Los medios de comunicación nos bombardean
creando un imaginario que asocia, en nuestras mentes, revolución con violencia.
La revolución suele identificarse con la juventud quemando contenedores y
lanzando piedras sobre el orden establecido en forma de RoboCop (no sé por qué, cuando los jóvenes están pelando la pava y haciendo botellón en esos años en que buscan su
identidad). Esta es la iconografía
que el poder utiliza para desmontar cualquier cambio político, social o educativo,
que desea subvertir el statu quo existente
en nuestros días: la pobreza, la desigualdad, el analfabetismo, el deterioro de
la naturaleza, el racismo, la ignorancia, la privatización de la salud, la meritocracia
en educación o la sociedad patriarcal. Esta iconografía sobre lo radical no es
baladí. Hay todo un sistema conspirando para desarmar cualquier cambio que
implique, de verdad, crear una sociedad sin privilegios, más justa y feliz.
Pero radical viene de raíz. Y sí, soy radical
en educación porque intento llegar a lo más profundo en las relaciones educativas.
Y en la raíz de la educación está el amor. Solo desde el amor podemos cambiar
las cosas. Es desde el amor a la infancia desde donde podemos ser revolucionarios
para rechazar los libros de textos como catecismos de verdades absolutas que
tanto daño hacen al pensamiento crítico, y poder abrazar la diversidad como
única verdad imprescindible en este mundo insolidario e injusto. Es desde el
amor desde donde rechazamos las bancas alineadas y el alumnado de uno en uno,
que responden a intereses de la una sociedad individualista. Es desde el amor revolucionario
desde donde rechazamos la fila, la sirena de la entrada al colegio, los
exámenes estandarizados, los castigos al alumnado y las sillas de pensar, por
muy sutiles que sean. Porque el amor a la infancia, a todas las personitas que
se hacen un hueco en la vida, implica realizar cambios radicales en una escuela
que sigue, desde años inmemoriales, discriminando a quienes más necesidades
tienen.
Creo que todo movimiento revolucionario debe estar
sustentado en el amor: el amor al otro, el amor al diferente, el amor a la naturaleza,
el amor a la humanidad, el amor al conocimiento. Pero el poder, que no entiende
de sentimientos, suele ver conspiración en todo intento de desmontar su usura,
el negocio sin escrúpulo, la desvergüenza de quienes roban, la política al
servicio de las élites, que se creen dueños de este mundo.

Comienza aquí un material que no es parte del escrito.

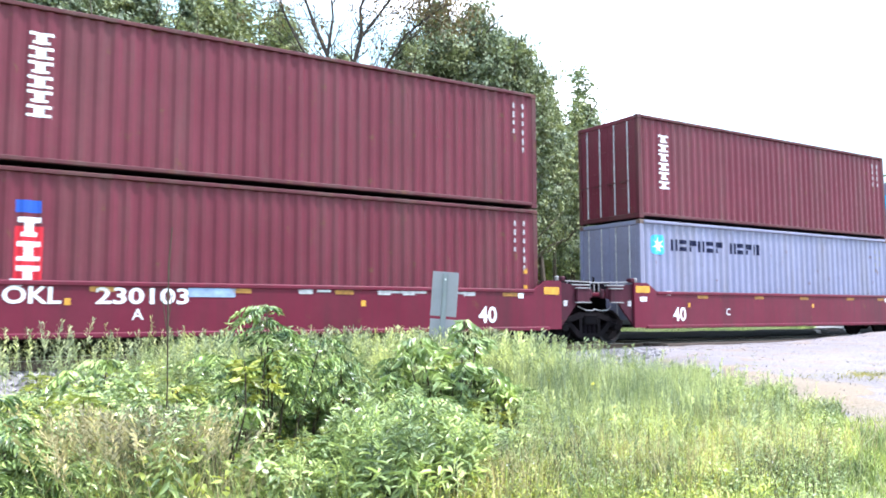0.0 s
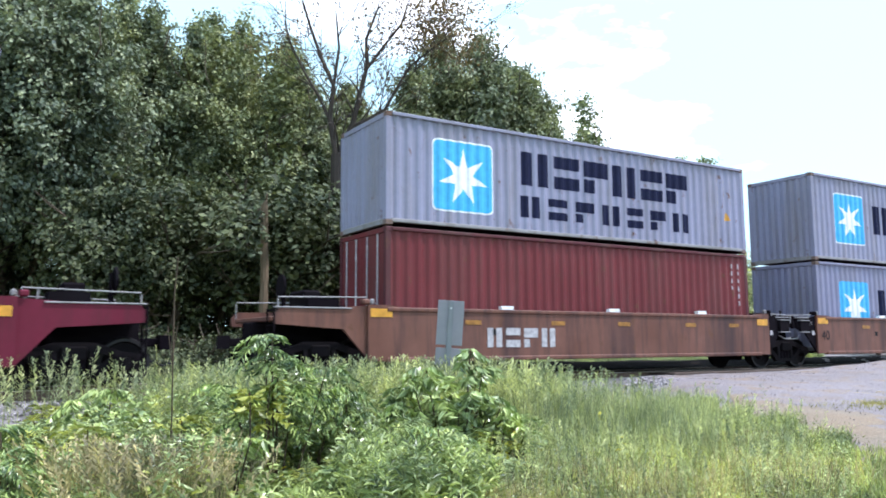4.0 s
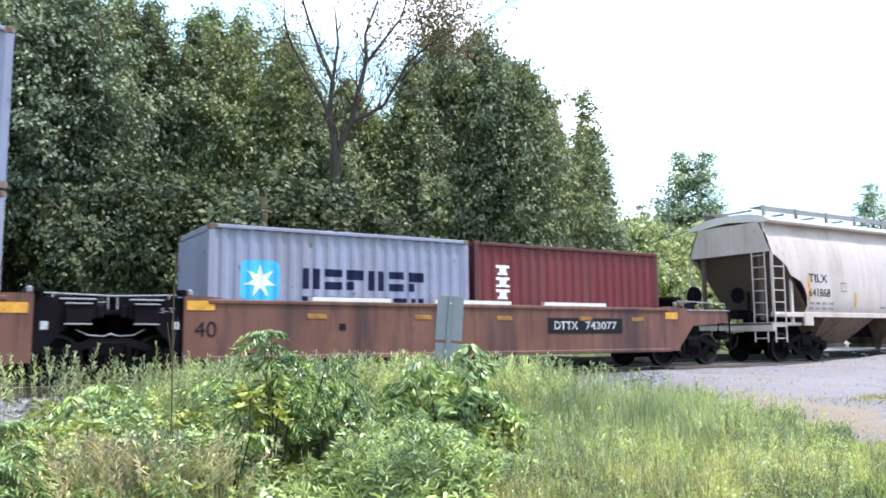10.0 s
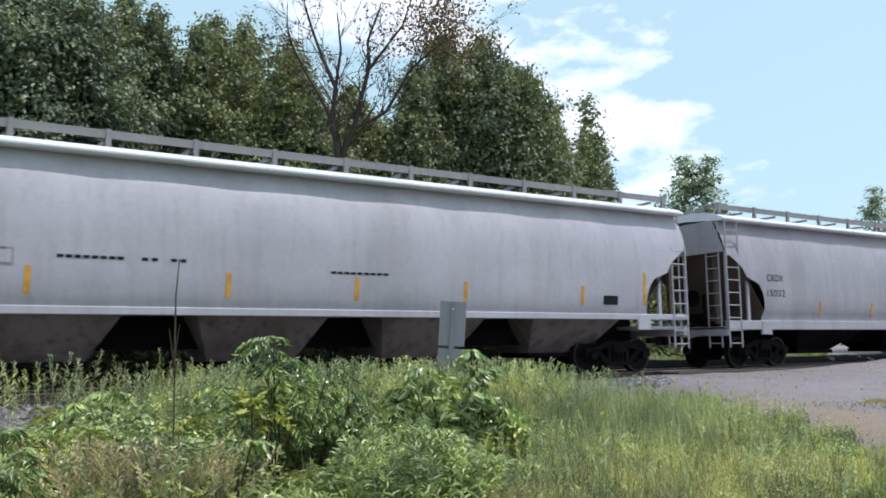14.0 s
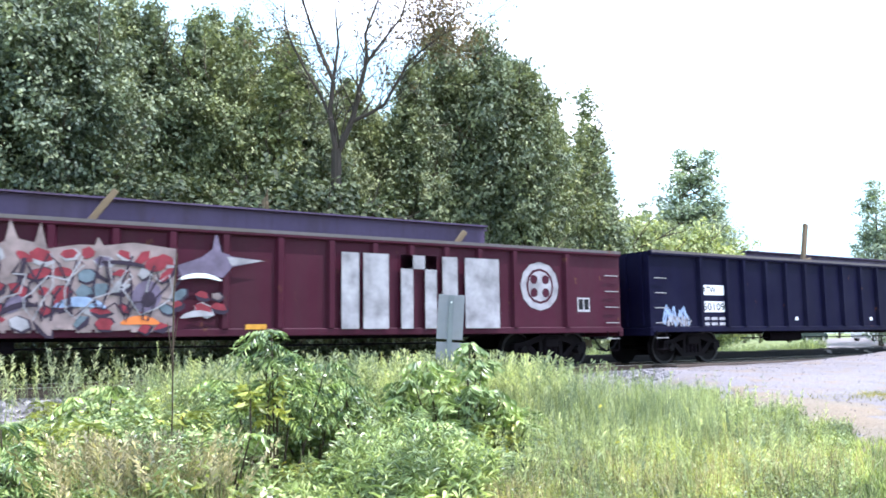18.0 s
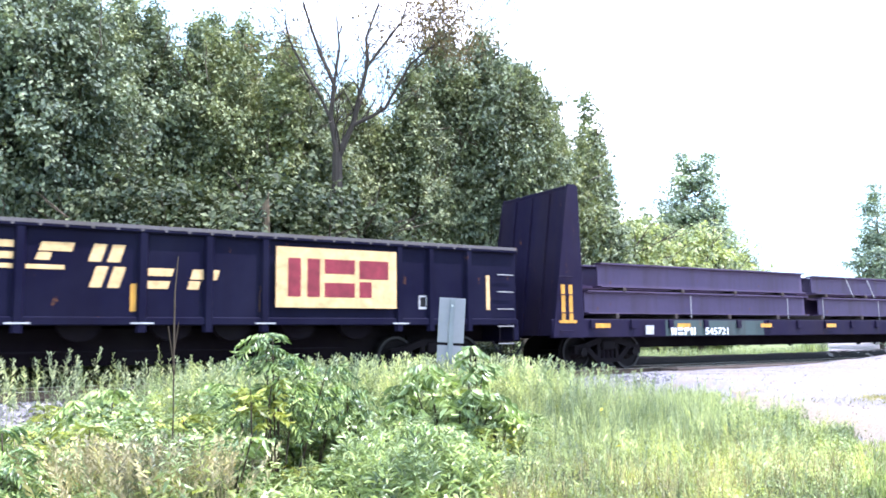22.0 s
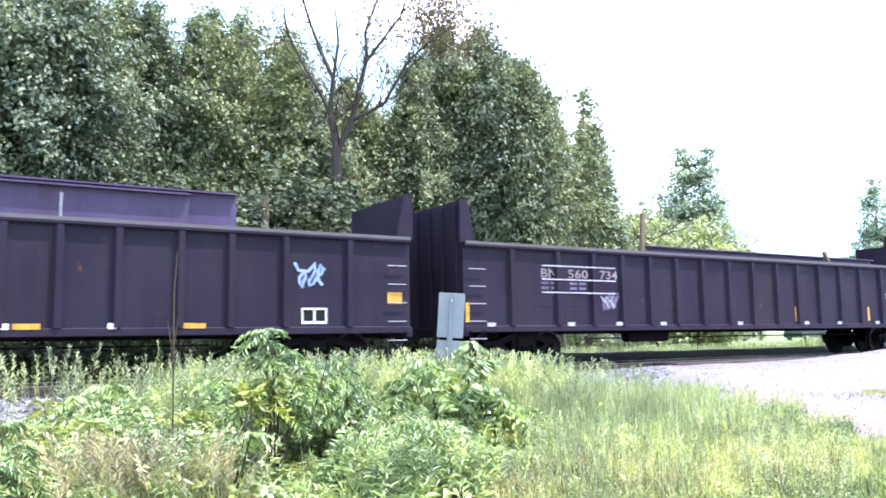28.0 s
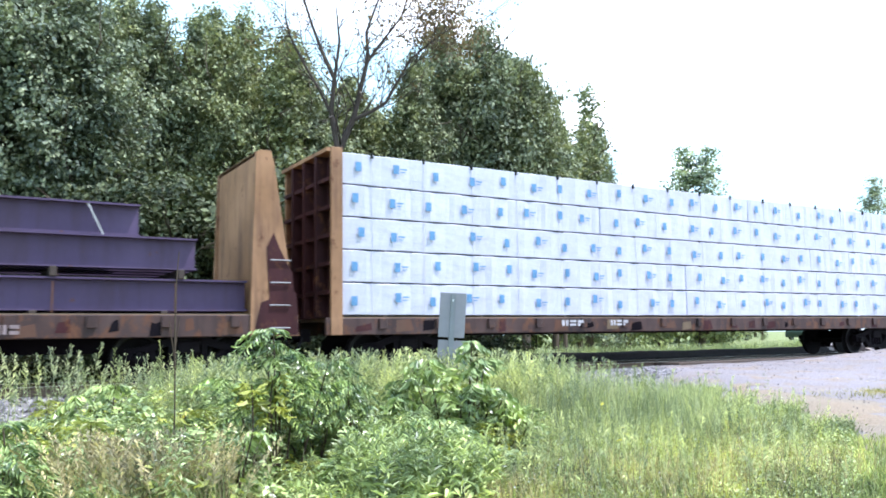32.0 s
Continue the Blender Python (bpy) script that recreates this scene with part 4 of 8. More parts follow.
def leafy_stems(name, x, y, h, per, size, mat, label, slim=1.0, droop=0.5, spread=0.1, category="weeds", bottom=0.25, lean=0.14):
    """Upright stems, each with leaves round it from near the ground to the tip."""
    n = len(x)
    z0 = ground_z(x, y)
    lx, ly = rng.normal(0, lean, n), rng.normal(0, lean, n)
    t = np.tile(np.linspace(bottom, 1, per), n)
    i = np.repeat(np.arange(n), per)
    a = rng.uniform(0, math.tau, n)[i] + np.tile(np.arange(per) * 2.4, n)
    hh = h[i]
    s = size * rng.uniform(0.7, 1.3, n * per) * (1.15 - 0.55 * t)
    out = np.stack([np.cos(a), np.sin(a), 0 * a], -1)
    d = unit(out + np.stack([0 * a, 0 * a, 1.1 * t - droop - 0.5 + rng.normal(0, 0.45, n * per)], -1))
    stem = np.stack([x[i] + lx[i] * t * hh, y[i] + ly[i] * t * hh, z0[i] + t * hh], -1)
    p = stem + d * (s * 0.5 + spread * (1 - t) * rng.uniform(0.2, 1, n * per) * hh)[:, None]
    sidev = unit(np.cross(d, np.array([0, 0, 1.0])) + rng.normal(0, 0.35, (n * per, 3)))
    up = np.cross(sidev, d)
    v, f = scatter(LEAF2_V, LEAF2_F, p, sidev * (s * slim)[:, None], d * s[:, None], up * s[:, None])
    return tagged(np_mesh(name, v, f, mat), label, category, kind="stuff")


g = np.random.default_rng(5)
SPOTS = [(g.uniform(6.2, 11.5), g.uniform(0, 31)) if i % 3 else (g.uniform(9.5, 12.8), g.uniform(4, 16)) for i in range(60)]
x, y = patches(420, SPOTS[:24], 0.25)
leafy_stems("weeds", x, y, tall(x, y, 1.05) * rng.uniform(0.6, 1.0, len(x)), 26, 0.13, "weed", "pale green narrow leaved weeds in the verge", 0.45)
x, y = patches(240, SPOTS[30:44] + [(11.6, 5.2), (12.2, 6.8), (11.0, 6.4), (10.4, 4.4), (12.4, 8.5), (12.0, 3.6)], 0.25)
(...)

Es por eso que necesitamos un cambio radical
en la escuela, pero siempre desde el amor. Porque no hay educación sin una
actitud crítica. Porque solo desde la conexión profunda con cada personita que
habita la escuela podemos hacer la revolución. Porque no hay revolución verdadera
si no es desde el amor al prójimo.
Ya sé que suena a ingenuidad y se puede quedar
sólo en un deseo. Pero más ingenuo es creer que los dioses de las distintas
religiones nos salvarán, que hay un dios verdadero, cuando cada cual tiene el
suyo y se pelean por ello, que el cielo nos protege o que los rituales
religiosos nos salvarán. Cuando llega una pandemia, nos dejamos de tonterías y
abrazamos la Ciencia. Porque el pensamiento mágico es normal en la niñez y en
las civilizaciones primitivas. Pero ya es hora de crecer y abrazar la filosofía
y el conocimiento científico.
Es necesario tomar conciencia sobre el
funcionamiento de nuestra sociedad, sobre cómo operan los poderes existentes,
sobre todas sus artimañas para que no cambie nada. La ignorancia crea miedo y
el miedo, ira y violencia. Ya lo escribió Freud hace tiempo en El porvenir de una ilusión. Cuando la ciencia se generalice caerá la
religión dominadora. Aunque es complicado porque el poder lucha con uñas y
dientes para que los pobres sigan ignorantes, y tengan miedo, y desarrollen
violencia. Sólo la cultura nos librará de la servidumbre del pensamiento simple.
En esto, la escuela tiene una importante responsabilidad, pero solo, si hacemos
la revolución, y el profesorado hace suya la lucha por la emancipación de todas
las personas de este mundo independientemente de su sexo, cultura, capacidad o
religión. Eso sí, siempre, desde la no violencia y el amor.